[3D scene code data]
■ ■ ■ ■ ■

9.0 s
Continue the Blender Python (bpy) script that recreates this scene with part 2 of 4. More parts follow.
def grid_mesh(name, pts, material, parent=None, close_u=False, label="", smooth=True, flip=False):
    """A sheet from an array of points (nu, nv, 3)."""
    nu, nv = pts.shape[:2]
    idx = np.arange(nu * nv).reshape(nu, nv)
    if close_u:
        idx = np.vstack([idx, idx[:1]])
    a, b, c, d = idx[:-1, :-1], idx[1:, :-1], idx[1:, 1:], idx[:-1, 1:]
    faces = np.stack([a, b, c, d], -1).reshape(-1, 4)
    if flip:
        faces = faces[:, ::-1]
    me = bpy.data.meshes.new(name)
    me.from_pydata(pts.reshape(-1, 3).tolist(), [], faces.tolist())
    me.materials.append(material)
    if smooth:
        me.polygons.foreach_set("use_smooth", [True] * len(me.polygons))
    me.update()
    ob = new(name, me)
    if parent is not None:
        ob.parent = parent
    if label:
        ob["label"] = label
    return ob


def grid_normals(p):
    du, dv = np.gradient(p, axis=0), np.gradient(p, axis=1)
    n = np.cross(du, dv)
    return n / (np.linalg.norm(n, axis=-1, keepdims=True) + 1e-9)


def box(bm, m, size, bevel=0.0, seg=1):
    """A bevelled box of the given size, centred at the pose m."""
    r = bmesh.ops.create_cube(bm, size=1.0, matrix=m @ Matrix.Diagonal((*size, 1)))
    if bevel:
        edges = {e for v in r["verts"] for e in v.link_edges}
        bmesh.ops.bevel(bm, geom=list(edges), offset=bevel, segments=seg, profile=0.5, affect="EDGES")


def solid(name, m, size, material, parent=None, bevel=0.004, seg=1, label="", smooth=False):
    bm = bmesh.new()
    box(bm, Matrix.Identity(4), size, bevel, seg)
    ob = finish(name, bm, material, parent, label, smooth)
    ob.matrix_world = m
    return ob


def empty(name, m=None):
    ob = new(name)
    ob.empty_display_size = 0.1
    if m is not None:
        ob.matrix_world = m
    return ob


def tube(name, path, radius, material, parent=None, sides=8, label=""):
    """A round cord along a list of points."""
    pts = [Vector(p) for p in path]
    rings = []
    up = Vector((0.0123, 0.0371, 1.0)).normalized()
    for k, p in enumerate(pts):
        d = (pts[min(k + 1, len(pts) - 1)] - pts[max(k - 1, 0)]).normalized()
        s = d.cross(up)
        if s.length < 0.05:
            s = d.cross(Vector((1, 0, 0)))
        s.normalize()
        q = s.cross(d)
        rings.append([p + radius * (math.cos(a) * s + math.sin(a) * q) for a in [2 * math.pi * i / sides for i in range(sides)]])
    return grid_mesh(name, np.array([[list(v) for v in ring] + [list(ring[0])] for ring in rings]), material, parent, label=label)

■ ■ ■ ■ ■

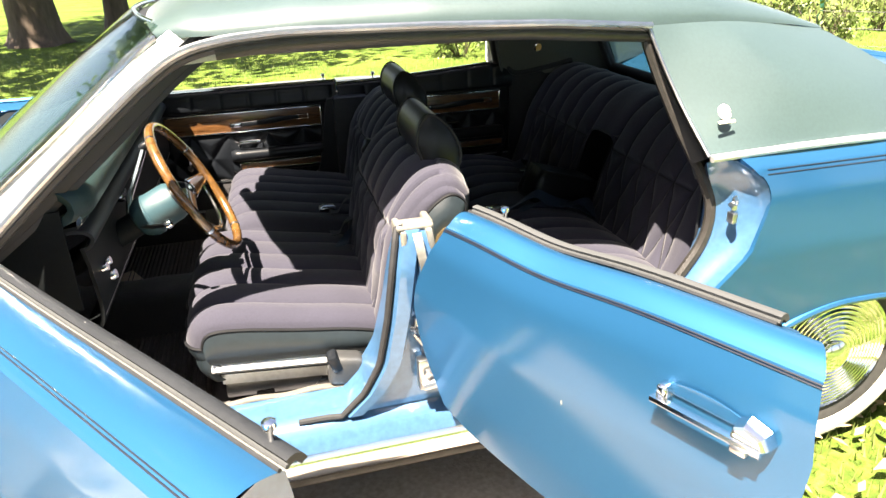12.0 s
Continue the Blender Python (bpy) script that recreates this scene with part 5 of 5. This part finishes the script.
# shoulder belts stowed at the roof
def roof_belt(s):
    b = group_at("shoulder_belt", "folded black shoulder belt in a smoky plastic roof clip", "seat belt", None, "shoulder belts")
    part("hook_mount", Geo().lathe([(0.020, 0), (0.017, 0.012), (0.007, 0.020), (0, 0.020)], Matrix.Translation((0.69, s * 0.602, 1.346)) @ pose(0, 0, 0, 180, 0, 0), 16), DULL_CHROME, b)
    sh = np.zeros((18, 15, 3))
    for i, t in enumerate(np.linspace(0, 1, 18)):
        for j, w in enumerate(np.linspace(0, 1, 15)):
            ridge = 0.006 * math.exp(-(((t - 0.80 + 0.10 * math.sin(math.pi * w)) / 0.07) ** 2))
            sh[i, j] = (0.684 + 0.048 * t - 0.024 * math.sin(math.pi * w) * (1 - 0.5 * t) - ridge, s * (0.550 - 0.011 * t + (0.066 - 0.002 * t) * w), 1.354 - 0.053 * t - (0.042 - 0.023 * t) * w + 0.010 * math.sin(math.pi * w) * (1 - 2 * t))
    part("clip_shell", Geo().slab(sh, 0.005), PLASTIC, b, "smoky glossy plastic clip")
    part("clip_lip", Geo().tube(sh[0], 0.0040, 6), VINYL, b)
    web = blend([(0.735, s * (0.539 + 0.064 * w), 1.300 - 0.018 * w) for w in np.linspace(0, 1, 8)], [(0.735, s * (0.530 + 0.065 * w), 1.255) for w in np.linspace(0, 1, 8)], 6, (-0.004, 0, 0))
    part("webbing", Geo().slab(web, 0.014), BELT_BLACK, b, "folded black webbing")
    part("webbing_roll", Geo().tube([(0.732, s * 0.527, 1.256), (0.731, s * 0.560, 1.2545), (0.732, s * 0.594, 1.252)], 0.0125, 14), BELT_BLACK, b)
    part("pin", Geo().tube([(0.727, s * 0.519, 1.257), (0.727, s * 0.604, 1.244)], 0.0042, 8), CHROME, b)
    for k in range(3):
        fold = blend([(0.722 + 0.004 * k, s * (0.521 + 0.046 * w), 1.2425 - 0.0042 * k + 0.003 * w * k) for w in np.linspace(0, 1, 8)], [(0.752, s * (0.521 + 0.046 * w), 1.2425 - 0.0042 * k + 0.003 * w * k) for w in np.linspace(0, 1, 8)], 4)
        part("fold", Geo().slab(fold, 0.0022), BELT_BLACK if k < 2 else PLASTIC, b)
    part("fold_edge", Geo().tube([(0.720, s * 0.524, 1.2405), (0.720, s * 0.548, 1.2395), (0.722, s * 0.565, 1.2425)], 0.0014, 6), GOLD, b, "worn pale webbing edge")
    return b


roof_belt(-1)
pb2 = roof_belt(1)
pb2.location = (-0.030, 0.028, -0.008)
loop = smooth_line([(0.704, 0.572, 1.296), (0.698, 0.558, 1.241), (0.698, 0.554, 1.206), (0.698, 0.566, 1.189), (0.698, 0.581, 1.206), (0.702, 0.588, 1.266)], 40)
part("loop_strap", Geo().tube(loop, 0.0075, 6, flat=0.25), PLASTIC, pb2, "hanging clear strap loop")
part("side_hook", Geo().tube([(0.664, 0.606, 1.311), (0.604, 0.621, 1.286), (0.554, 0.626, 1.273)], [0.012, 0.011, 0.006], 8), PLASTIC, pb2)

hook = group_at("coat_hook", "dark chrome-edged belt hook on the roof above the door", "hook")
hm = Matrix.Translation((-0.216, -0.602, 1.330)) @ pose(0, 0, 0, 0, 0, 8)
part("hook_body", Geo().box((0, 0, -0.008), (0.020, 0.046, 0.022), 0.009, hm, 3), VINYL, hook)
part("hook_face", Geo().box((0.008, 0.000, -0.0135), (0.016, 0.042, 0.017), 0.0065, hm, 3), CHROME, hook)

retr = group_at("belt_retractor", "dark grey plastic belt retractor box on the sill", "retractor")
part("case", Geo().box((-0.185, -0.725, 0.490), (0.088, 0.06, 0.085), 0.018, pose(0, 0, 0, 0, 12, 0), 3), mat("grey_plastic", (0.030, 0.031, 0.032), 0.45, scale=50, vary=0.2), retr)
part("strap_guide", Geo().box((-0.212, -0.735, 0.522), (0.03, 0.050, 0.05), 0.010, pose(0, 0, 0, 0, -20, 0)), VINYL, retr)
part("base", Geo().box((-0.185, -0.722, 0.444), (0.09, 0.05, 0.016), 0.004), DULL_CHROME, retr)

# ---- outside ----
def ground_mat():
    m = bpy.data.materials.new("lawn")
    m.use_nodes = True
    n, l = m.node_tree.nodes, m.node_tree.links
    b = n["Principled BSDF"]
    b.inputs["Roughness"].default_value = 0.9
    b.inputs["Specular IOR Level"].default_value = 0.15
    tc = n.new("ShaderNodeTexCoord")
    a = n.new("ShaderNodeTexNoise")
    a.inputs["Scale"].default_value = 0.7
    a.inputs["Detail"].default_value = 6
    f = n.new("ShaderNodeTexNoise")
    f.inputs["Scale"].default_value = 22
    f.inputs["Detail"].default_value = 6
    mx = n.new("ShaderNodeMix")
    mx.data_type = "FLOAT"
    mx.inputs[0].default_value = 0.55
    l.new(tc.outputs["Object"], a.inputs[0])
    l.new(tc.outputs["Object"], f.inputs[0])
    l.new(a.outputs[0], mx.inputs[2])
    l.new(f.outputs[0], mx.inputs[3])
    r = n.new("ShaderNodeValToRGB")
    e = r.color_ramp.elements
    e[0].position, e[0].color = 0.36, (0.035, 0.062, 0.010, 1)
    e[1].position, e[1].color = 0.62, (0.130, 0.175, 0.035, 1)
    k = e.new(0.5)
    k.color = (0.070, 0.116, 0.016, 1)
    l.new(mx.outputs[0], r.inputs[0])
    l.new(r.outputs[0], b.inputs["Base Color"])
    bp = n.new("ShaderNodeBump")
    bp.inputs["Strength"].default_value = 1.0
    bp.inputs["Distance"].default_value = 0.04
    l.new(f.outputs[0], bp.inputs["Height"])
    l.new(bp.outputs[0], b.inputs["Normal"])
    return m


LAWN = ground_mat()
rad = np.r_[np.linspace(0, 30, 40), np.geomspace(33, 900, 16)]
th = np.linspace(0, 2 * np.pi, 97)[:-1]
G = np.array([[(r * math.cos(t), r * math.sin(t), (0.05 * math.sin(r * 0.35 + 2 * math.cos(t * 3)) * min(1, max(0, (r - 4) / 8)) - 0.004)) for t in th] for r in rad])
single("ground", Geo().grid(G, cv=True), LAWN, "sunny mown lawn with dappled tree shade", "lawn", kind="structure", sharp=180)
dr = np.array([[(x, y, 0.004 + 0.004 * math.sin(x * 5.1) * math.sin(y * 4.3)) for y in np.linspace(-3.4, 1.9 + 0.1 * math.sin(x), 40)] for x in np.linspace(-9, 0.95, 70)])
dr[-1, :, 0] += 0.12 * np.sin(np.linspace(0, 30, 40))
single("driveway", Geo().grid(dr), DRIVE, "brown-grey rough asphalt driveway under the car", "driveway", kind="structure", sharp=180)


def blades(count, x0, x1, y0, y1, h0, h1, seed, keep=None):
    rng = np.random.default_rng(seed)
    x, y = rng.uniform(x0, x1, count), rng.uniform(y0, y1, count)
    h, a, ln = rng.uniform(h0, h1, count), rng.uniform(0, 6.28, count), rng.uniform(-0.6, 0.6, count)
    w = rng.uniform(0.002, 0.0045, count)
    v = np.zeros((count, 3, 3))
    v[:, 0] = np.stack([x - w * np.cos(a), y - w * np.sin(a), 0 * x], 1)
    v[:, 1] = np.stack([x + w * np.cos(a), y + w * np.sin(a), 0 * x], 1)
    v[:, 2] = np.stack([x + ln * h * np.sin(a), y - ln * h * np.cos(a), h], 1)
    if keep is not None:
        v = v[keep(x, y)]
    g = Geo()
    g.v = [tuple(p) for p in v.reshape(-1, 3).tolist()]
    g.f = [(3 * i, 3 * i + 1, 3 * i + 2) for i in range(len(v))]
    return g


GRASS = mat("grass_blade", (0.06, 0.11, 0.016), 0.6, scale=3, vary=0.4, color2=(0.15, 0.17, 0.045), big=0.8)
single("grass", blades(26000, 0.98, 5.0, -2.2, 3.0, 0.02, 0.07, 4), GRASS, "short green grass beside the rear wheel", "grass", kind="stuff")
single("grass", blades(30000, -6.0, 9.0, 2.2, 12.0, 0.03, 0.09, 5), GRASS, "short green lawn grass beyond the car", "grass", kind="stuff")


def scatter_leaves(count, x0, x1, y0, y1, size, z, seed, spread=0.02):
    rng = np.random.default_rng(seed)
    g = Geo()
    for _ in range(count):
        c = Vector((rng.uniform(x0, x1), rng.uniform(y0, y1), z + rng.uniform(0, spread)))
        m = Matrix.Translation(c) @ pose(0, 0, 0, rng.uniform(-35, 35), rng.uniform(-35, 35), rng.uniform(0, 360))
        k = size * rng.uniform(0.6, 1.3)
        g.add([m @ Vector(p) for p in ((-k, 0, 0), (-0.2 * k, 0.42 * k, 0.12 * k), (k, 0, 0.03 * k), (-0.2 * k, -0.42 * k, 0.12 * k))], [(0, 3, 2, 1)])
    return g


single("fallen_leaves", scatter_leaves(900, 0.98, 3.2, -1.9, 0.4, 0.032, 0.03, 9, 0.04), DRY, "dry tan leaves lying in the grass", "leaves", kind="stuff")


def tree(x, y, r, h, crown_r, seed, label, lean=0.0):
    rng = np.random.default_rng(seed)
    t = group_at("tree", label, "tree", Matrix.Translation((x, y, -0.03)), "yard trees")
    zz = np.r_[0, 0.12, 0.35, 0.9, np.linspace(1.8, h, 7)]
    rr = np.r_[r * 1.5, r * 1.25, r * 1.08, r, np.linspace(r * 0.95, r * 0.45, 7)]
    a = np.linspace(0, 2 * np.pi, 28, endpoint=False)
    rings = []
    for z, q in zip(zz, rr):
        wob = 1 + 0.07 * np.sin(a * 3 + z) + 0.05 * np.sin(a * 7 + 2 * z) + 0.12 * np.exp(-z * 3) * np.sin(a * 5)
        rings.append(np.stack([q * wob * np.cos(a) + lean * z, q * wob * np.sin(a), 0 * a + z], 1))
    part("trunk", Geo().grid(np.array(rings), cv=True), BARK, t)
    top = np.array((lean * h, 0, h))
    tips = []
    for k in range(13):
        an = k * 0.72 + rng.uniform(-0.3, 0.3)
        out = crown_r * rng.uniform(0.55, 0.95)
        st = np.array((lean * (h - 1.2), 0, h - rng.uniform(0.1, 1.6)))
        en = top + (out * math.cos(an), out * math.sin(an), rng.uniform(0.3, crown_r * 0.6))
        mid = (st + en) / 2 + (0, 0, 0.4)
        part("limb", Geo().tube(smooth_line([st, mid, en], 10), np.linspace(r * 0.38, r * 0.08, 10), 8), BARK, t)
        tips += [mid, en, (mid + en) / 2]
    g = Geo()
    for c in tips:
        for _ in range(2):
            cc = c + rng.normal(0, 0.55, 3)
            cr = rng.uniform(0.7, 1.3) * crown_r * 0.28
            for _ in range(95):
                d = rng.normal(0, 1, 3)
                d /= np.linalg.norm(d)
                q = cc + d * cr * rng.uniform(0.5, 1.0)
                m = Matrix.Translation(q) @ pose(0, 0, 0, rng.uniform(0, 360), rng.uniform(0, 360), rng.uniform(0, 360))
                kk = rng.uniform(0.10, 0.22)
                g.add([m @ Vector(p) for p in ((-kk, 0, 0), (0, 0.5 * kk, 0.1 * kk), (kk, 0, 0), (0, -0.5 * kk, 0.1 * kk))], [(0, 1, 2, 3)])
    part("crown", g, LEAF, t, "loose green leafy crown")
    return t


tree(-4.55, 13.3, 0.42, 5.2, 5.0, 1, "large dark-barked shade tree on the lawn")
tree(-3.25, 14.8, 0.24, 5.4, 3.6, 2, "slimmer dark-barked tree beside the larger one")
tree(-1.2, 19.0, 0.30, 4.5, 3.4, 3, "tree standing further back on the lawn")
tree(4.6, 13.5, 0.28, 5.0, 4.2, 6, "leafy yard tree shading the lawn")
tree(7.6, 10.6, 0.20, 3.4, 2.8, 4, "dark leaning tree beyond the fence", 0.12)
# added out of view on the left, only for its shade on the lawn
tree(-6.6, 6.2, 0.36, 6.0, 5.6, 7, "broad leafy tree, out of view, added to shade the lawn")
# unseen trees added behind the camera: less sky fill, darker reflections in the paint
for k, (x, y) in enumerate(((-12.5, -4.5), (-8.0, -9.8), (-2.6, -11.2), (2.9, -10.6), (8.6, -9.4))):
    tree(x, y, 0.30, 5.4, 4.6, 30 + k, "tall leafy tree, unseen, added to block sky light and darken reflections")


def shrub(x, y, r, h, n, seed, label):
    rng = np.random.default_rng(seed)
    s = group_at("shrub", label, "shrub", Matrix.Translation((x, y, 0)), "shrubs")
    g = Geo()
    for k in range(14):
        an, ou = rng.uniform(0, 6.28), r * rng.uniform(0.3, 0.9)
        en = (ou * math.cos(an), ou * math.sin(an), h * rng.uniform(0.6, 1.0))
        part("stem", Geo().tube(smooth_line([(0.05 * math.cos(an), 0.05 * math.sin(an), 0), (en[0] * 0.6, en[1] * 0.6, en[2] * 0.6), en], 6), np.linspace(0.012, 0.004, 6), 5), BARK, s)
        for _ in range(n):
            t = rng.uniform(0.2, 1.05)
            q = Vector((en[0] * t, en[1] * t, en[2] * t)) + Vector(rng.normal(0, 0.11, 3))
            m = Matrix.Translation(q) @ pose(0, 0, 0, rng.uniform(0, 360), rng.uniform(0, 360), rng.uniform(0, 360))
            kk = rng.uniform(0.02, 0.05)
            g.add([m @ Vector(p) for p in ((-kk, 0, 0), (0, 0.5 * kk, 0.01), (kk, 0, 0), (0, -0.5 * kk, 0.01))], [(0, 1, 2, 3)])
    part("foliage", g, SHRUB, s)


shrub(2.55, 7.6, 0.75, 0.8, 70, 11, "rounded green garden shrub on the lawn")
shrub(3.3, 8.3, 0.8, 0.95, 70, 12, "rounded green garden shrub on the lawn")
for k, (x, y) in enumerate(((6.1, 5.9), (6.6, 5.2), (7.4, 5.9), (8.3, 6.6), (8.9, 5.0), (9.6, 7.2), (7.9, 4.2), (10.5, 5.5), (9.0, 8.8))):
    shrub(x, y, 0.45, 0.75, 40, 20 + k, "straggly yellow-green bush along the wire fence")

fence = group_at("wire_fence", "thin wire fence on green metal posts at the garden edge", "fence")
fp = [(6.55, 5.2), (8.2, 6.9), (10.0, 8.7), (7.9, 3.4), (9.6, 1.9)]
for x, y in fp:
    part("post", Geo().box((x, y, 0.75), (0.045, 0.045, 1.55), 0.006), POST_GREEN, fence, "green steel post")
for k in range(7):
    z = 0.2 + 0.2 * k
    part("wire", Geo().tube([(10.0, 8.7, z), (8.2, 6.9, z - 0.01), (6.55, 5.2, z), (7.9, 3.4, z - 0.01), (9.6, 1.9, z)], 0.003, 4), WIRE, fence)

■ ■ ■ ■ ■

**INSTRUCTION:** Copy out all lines from the material above that contain the string "script".

**THE ANSWER:**
Continue the Blender Python (bpy) script that recreates this scene with part 2 of 4. More parts follow.
Continue the Blender Python (bpy) script that recreates this scene with part 5 of 5. This part finishes the script.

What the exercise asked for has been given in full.